Château Prieuré-Lichine, 4me Cru Classe, Margaux
A chewy red, with blackberry and wet earth character. Full-bodied, with angular tannins and a toasted oak and fruit finish. Lots of tobacco. Slightly overextracted. 85-88. James Suckling
Château Rieussec 1er Cru Classe, Sauternes
Bright and fruity with lemon, apricot and lilacs on the nose. Full-bodied, with a lovely intensity and bright acidity. Long and elegant. The palate builds on the finish. Not the 2001 (Wine of the Year) but very good indeed. 92-94. James Suckling
Chateau Troplong Mondot, grand cru classe, St-Emilion
I was quite impressed with this wine. It has dark plum choco-berry aromas and some savoury oak notes. The palate has plenty of volume and fruit sweetness, choco-berry flavours and fine lacy but chalky tannins. The wine has a very understated power and finesse. Medium to long term cellaring. 90-93 Andrew Caillard MW
Another terrific effort from charming proprietress Christine Valette, the dense blue/purple-hued 2004 Troplong Mondot displays a striking nose of acacia flowers intermixed with crushed rocks, black currants, cherries, blueberries, and raspberries. This layered, structured, backward, but enormously well-endowed 2004 is a marvelous demonstration of how to produce an elegant as well as substantially flavored wine. It will need 2-3 years of cellaring and should keep until 2020. 92-94 Robert Parker Jr.
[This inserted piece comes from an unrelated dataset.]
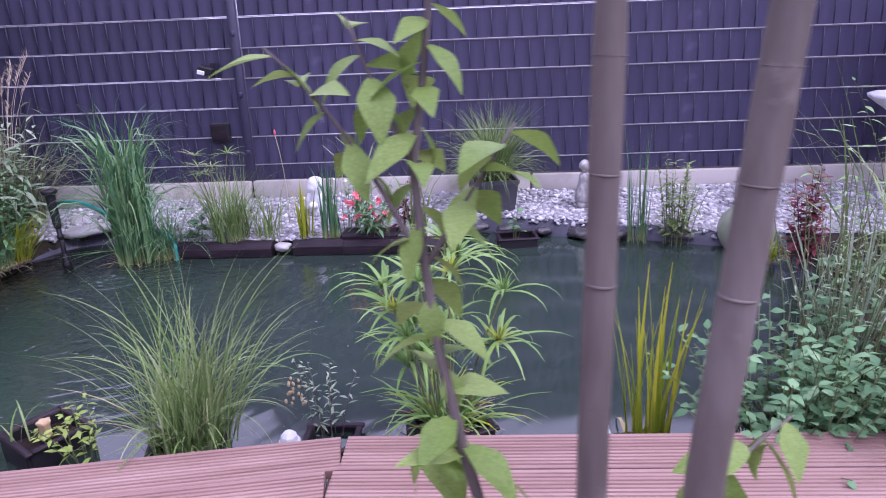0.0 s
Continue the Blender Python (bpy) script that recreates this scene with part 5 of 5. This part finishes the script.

Chateau Valandraud, St-Emilion
Another massively tannic wine from Jean-Luc Thunevin’s garage right in Saint-Emilion Village. There is rich fruit under, with a dark, plummy character. But so tannic! 85-89 Wine International (Anthony Rose, Charles Metcalfe and Derek Smedley MW) June 2005 (Bizarrely the kosher version scored slightly higher: 88-92.)